A dual-source strategy only works when the product is specified tightly enough to be interchangeable. That means documented dimensions, base metal or substrate, thickness, plating callouts, Pantone references where applicable, attachment type, packaging sequence, carton marks, and acceptance criteria. Without that discipline, dual sourcing creates two similar but non-identical products and doubles approval workload instead of reducing risk.

Where the buyer needs coordinated merchandise, one China-based source can still be efficient if it manages several categories in-house or under one controlled quality system. That is especially useful when packaging consistency, mixed-product consolidation, and one pre-shipment inspection matter more than saving a few cents on a single SKU. In 2026, the most resilient sourcing strategy is usually a portfolio decision, not a slogan.
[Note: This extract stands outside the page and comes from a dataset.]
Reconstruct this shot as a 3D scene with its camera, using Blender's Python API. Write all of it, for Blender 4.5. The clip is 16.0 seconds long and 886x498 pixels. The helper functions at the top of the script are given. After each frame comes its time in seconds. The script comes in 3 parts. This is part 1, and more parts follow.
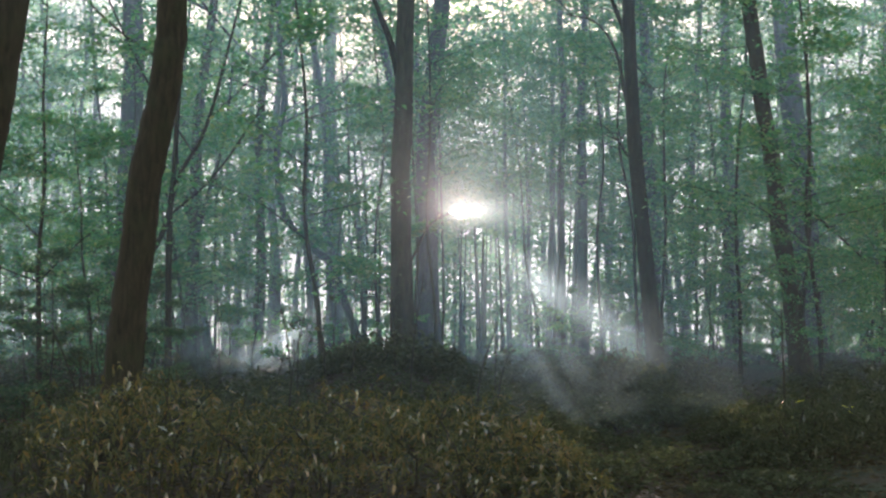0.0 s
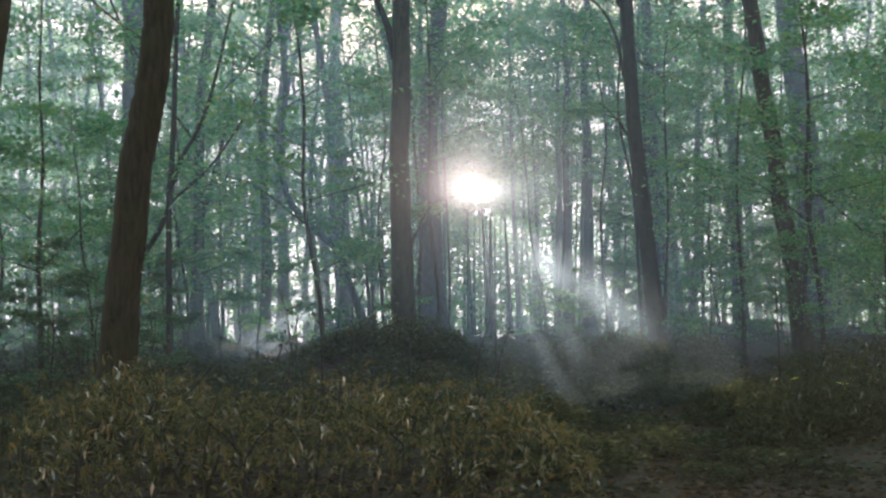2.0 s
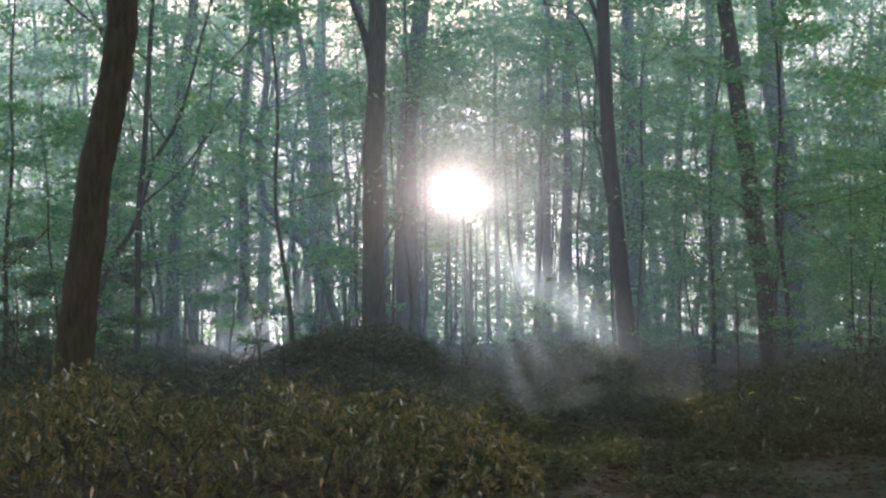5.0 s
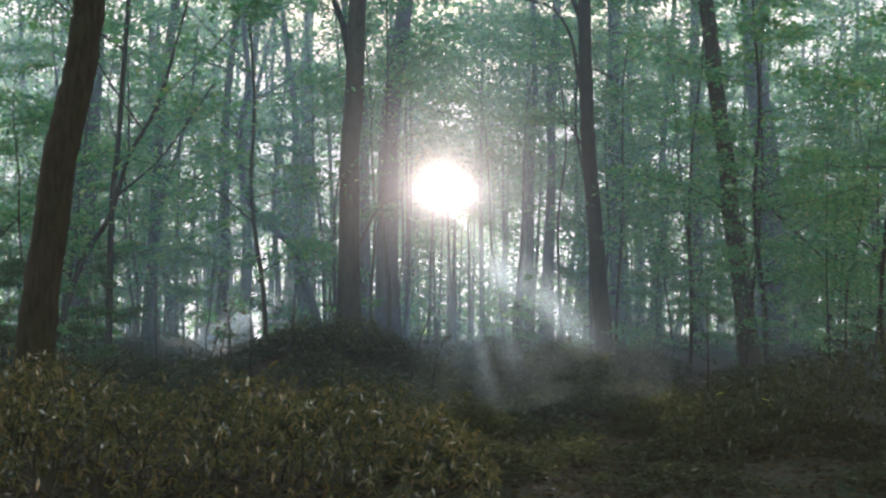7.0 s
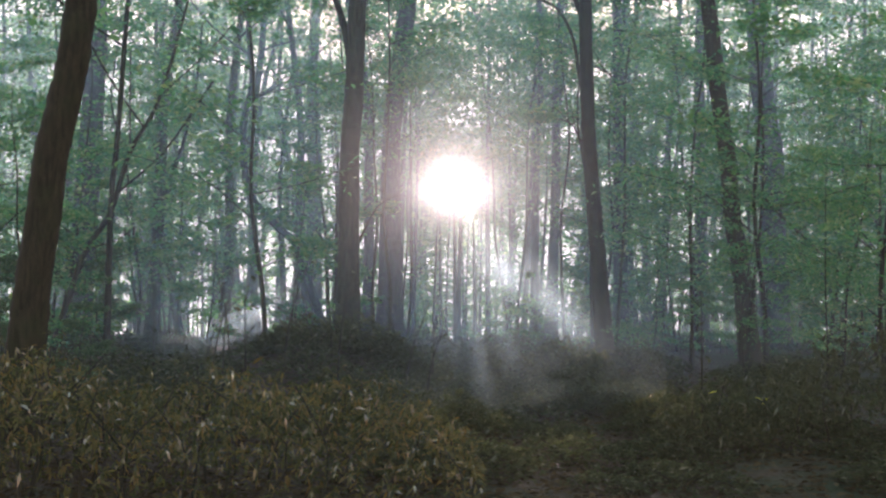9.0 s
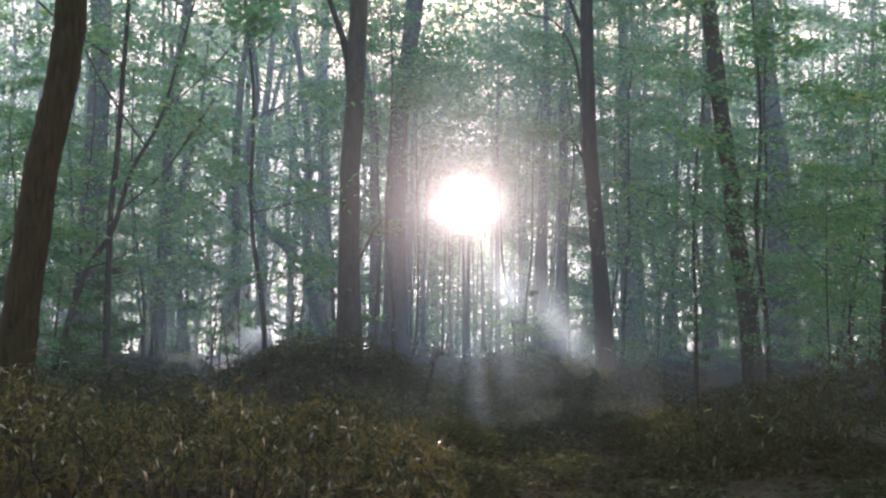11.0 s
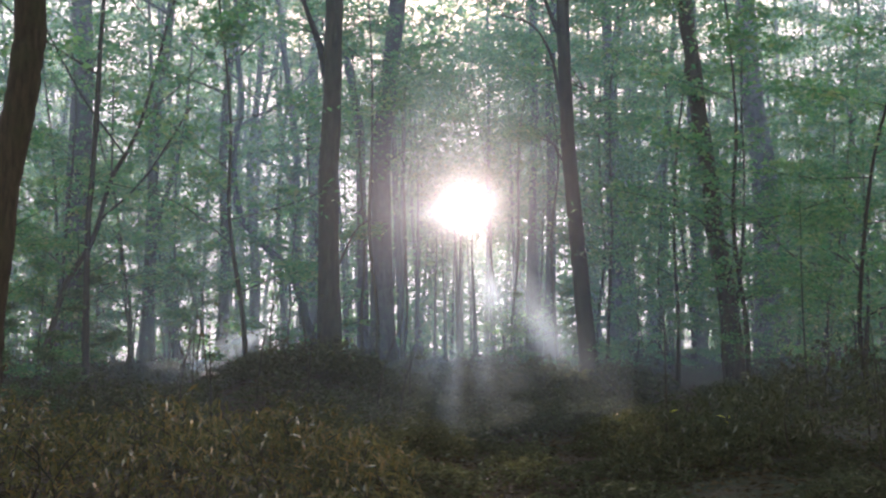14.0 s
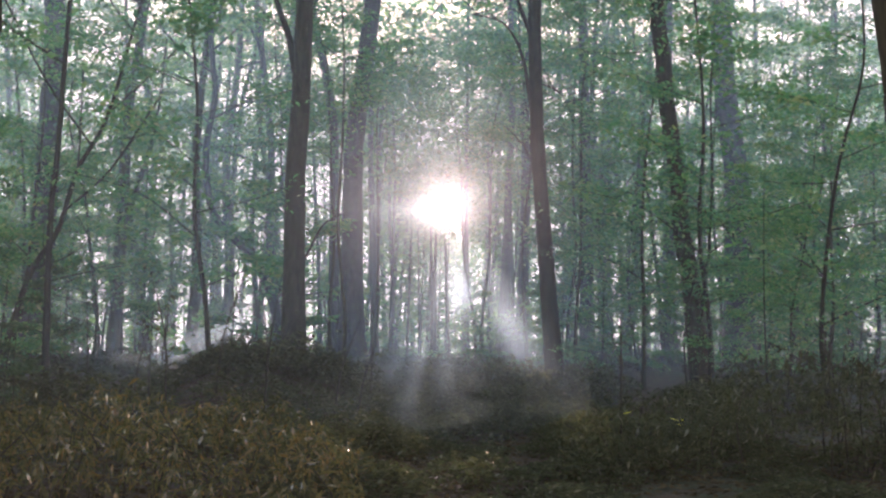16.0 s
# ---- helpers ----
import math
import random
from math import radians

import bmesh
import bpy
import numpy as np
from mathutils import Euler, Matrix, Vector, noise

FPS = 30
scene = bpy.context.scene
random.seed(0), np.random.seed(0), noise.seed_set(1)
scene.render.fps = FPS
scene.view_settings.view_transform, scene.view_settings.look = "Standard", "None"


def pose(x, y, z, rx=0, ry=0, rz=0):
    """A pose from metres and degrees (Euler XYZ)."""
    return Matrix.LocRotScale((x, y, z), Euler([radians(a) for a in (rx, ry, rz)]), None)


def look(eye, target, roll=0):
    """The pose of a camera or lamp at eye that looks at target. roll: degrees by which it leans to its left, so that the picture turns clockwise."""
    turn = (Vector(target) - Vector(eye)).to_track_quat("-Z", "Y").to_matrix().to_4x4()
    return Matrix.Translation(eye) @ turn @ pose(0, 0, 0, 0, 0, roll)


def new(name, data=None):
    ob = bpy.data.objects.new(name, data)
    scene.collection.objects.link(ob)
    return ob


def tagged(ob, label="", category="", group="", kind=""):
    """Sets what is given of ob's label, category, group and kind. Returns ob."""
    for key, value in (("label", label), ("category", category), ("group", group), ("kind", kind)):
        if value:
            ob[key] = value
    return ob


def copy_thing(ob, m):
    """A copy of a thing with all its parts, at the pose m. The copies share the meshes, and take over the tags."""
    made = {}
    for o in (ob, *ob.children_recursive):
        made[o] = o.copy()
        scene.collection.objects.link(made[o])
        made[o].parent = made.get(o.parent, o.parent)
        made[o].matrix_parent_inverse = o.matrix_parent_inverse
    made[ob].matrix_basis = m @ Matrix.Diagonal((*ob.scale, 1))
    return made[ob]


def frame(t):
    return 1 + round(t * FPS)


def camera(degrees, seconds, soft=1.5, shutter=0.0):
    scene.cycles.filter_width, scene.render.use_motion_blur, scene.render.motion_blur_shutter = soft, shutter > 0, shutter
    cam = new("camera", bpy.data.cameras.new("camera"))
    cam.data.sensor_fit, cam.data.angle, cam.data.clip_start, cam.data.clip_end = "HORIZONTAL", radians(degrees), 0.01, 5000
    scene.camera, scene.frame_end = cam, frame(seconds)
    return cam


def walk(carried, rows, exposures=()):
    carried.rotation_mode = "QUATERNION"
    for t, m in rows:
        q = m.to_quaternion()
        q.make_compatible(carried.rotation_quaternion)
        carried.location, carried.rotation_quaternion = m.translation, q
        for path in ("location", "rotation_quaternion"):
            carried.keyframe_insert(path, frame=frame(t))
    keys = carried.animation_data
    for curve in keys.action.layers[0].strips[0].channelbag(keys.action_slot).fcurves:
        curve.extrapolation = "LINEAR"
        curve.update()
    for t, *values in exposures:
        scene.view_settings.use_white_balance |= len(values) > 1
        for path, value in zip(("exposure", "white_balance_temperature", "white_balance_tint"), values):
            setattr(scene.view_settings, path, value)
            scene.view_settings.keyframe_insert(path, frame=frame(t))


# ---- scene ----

A practical 30-day decision path

Do not start by moving every SKU. Start with three representative products: one urgent low-volume item, one repeat mid-volume metal item, and one high-volume event item. Quote each against an identical specification sheet and require every supplier to price the same volume tiers, packaging assumptions, and shipping mode. That quickly shows whether the savings come from real manufacturing economics or from a hidden spec downgrade.

For metal products, specify size, thickness, base metal, finish, attachment, backing card, and individual packing. For coins and keychains, add target thickness or target unit weight, edge detail, and hardware style. For lanyards and patches, specify webbing width, total length, accessory list, stitch method, hook-and-loop requirement, and pack-out rules. Then compare four outputs side by side: landed cost, sample-cycle days, production days, and expected failure exposure.

The right 2026 answer is usually product by product. Keep China where tooling reuse, process density, and multi-item coordination create a measurable advantage. Reshore or nearshore where speed, low volume, compliance, or revision intensity outweigh factory savings. That is less dramatic than a full sourcing reset, but it is the approach most likely to protect both margin and delivery performance.